EL EMPANONAUTA

OPINIÓN

Darín acaba de descubrir que los cascarudos de El Eternauta invadieron la rotisería


Por Iván Nolazco

En una escena que bien podría ser el inicio de una saga distópica, Ricardo Darín —el actor argentino que ha encarnado de todo, desde ladrones simpáticos hasta profetas del apocalipsis— irrumpió en la mesa de la centenaria Mirtha Legrand con una declaración que, según él, sintetiza la tragedia económica argentina: “Una docena de empanadas cuesta $48.000”. Y, como buen protagonista nacional, lo dijo con el tono de quien acaba de descubrir que los cascarudos de El Eternauta invadieron la rotisería.

Por supuesto, el comentario no tardó en incendiar las redes sociales, los programas de debate e incluso los pasillos del Ministerio de Economía. Porque, si algo faltaba en este país donde cada semana se reinventa la unidad de medida del desconcierto, era convertir la empanada en el índice inflacionario oficial.

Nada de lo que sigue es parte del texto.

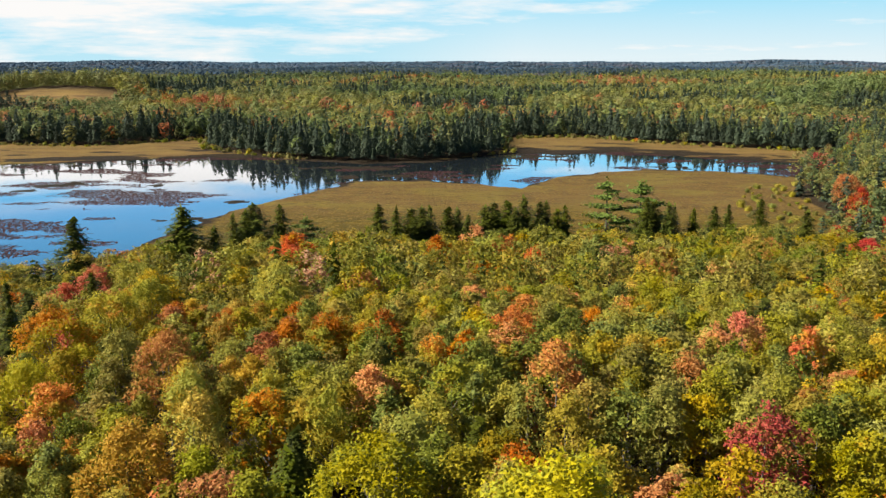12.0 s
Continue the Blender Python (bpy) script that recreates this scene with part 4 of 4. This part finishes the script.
def block(lo, hi):
    """A box as eight corners and six quads."""
    (x0, y0, z0), (x1, y1, z1) = lo, hi
    v = np.array([(x0, y0, z0), (x1, y0, z0), (x1, y1, z0), (x0, y1, z0), (x0, y0, z1), (x1, y0, z1), (x1, y1, z1), (x0, y1, z1)], float)
    return v, np.array([(0, 3, 2, 1), (4, 5, 6, 7), (0, 1, 5, 4), (1, 2, 6, 5), (2, 3, 7, 6), (3, 0, 4, 7)])


def plain_mat(name, a, b, rough):
    n = Nodes(name)
    col = n.mix(n.span(n.noise(1.5, 4.0, n.coord()), 0.35, 0.7), a, b)
    return n.done(n.node("BsdfPrincipled", {"Base Color": col, "Roughness": rough}).outputs[0])


# the white farmhouse beside the far field
M["board"] = plain_mat("white_clapboard", (0.80, 0.79, 0.76), (0.70, 0.69, 0.66), 0.6)
M["roof"] = plain_mat("grey_roof_shingle", (0.16, 0.16, 0.17), (0.23, 0.22, 0.22), 0.8)
M["pane"] = plain_mat("window_glass", (0.03, 0.035, 0.04), (0.05, 0.055, 0.06), 0.08)
hx, hy = 424.0, 836.0
house = tagged(new("farmhouse"), "small white clapboard farmhouse with grey roof by a field", "house")
house.matrix_world = pose(hx, hy, float(height_at([(hx, hy)])[0]), 0, 0, 20) @ Matrix.Scale(0.62, 4)


def house_part(name, geo, mat, parent):
    o = new(name, quad_mesh(name, *geo, [mat]))
    o.parent = parent
    return o


wall = house_part("wall", block((-5, -4, -0.5), (5, 4, 5.2)), "board", house)
rv = np.array([(-5.5, -4.6, 4.9), (5.5, -4.6, 4.9), (5.5, 0, 8.6), (-5.5, 0, 8.6), (-5.5, 4.6, 4.9), (5.5, 4.6, 4.9)], float)
house_part("roof", (rv, np.array([(0, 1, 2, 3), (3, 2, 5, 4)])), "roof", house)
gv = np.array([(-5, -4, 5.2), (-5, 4, 5.2), (-5, 0.05, 8.4), (-5, -0.05, 8.4), (5, -4, 5.2), (5, 4, 5.2), (5, 0.05, 8.4), (5, -0.05, 8.4)], float)
house_part("gable", (gv, np.array([(0, 1, 2, 3), (4, 7, 6, 5)])), "board", house)
house_part("chimney", block((1.2, -0.4, 8.0), (2.0, 0.4, 9.8)), "roof", house)
for wx in (-3.2, 0.0, 3.2):
    for wz in (0.9, 3.4):
        house_part("window", block((wx - 0.5, -4.06, wz), (wx + 0.5, -3.98, wz + 1.3)), "pane", wall)

# floating pads and drowned stems, in drifts over the pond
pads = spots(WATER, 1.15, 61, (-250, 215), (175, 570))
drifts = 0.80 * waves(pads * (0.42, 1.0), 12, 63, 3) + 0.26 * waves(pads * (0.36, 1.0), 6, 65, 3)
shal = np.exp(-((pads[:, 0] + 20) / 40) ** 4 - ((pads[:, 1] - 484) / 27) ** 4) + 0.8 * np.exp(-((pads[:, 0] - 128) / 48) ** 4 - ((pads[:, 1] - 520) / 26) ** 4)
g = np.random.default_rng(64)
pads = pads[drifts + 0.36 * shal + 0.25 * ease(inside(pads, WATER), 14, 0) + 0.22 * ease(pads[:, 0], -50, -130) > 0.50 + 0.03 * g.uniform(-1, 1, len(pads))]
pads = pads[height_at(pads) < 0.0]
pl = np.column_stack([pads, np.full(len(pads), 0.05)])
tv, tq = kites(g, pl, g.normal(size=(len(pl), 3)) * (0.008, 0.008, 0.0) + (0, 0, 1.0), g.uniform(2.2, 3.8, len(pl)))
M["pad"] = canopy_mat("lily_pads", (0.060, 0.028, 0.024), (0.150, 0.070, 0.058))
tagged(new("lily_pads", quad_mesh("lily_pads", tv, tq, ["pad"])), "red-brown lily pads in drifts on the pond", "pads", kind="stuff")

Así nació El Empanonauta, una versión moderna y desconectada del héroe de Oesterheld, cuya lucha ya no es contra invasores intergalácticos, sino contra la etiqueta del delivery.

En defensa del actor, es cierto que existen lugares donde la docena alcanza esos precios. Lugares donde cada empanada viene con salsa “trufada”, packaging escandinavo y, probablemente, una playlist de jazz en Spotify. Pero también es cierto que Darín no vive en una dimensión donde esas cifras reflejen la realidad del argentino promedio. Su mirada parece orbitada por una neblina palermitana en la que las empanadas no se compran, se curan en hornos artesanales y se acompañan con un vino naranja de uvas silvestres.

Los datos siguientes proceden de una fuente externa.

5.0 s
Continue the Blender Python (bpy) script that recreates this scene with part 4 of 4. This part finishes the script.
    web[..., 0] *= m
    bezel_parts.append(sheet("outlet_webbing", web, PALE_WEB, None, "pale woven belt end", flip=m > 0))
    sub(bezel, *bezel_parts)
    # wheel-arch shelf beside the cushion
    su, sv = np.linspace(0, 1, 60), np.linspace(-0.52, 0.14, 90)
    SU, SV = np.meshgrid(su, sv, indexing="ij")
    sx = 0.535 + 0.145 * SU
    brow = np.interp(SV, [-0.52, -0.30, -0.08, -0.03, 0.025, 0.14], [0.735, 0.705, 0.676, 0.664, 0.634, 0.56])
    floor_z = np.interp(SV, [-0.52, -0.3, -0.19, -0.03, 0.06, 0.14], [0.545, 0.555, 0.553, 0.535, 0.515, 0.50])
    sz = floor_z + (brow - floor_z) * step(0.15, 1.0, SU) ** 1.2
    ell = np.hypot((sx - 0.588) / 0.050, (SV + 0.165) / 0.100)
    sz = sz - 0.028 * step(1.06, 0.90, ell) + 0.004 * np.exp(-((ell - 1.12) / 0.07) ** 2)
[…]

El problema no fue el precio en sí, sino el dramatismo con el que lo convirtió en ejemplo nacional. Como si esa empanada de $4.000 la unidad fuera el pan de cada día de millones. Como si el drama del país pasara exclusivamente por la boutique gourmet y no por el supermercado chino del barrio, donde los precios suben más que los ratings de Mirtha cuando hay escándalo.

Luis Caputo, ministro de Economía y ahora también sommelier de empanadas, no tardó en responder con una clase magistral de retórica a la parrilla: “Ricardito, quédate tranquilo que la gente come empanadas ricas por $16.000 la docena”. Una frase que pretendía calmar, pero que terminó añadiendo un nuevo capítulo al absurdo argentino. Porque, claro, ahora el debate nacional no gira en torno a la inflación o el ajuste, sino a qué tan rica debe ser una empanada para que su precio sea tolerable.

Lo verdaderamente cómico es que la discusión se centre en si Darín exageró el precio o si Caputo lo minimizó, como si entre ambos pudieran medir la temperatura real del horno económico. Es la clásica postal argentina: mientras uno lanza cifras como quien cita a Borges, el otro responde con consignas de clase media del conurbano, y el ciudadano de a pie —el que hace malabares para llevar algo a la mesa— queda atrapado en el medio, mirando una pelea entre dos realidades que no se parecen en nada a la suya. Porque, al final del día, ni Darín compra donde lo hace el pueblo, ni Caputo conoce la góndola del día a día. Pero ambos discuten como si sus anécdotas pudieran ocultar que el bolsillo nacional hace agua desde hace rato.

Mientras tanto, en algún lugar del país real, una familia compra media docena de empanadas, las estira con arroz y las divide entre cinco. No como metáfora de la resiliencia argentina, sino porque es lo que hay. Y desde esa realidad, las declaraciones de Darín suenan a ciencia ficción barata: un hombre adinerado que se indigna porque su empanada de lujo está cara, sin notar que esa queja, dicha en televisión abierta, es casi un insulto poético.

El Eternauta original hablaba de una lucha colectiva, de resistencia silenciosa frente al horror. El Empanonauta, en cambio, pelea solo, armado con una factura de delivery, desde la comodidad de un estudio de televisión. Su gran amenaza no es la nevada radiactiva, sino el chimichurri con sobreprecio. Y su tragedia no es la extinción humana, sino el aumento del combo de doce unidades con salsas premium.

Si Oesterheld viviera, quizá reescribiría su obra con un nuevo villano: la burbuja del privilegio. Y su héroe, lejos de ser un actor confundido por el menú de una rotisería de diseño, sería aquel que logra llegar a fin de mes sin convertirse en meme.

Mientras tanto, la empanada sigue ahí: crujiente, deseada, pero cada vez más lejana, convertida en un fósil de otra época. Y el país, como siempre, oscila entre el drama y el meme, entre la indignación y la risa.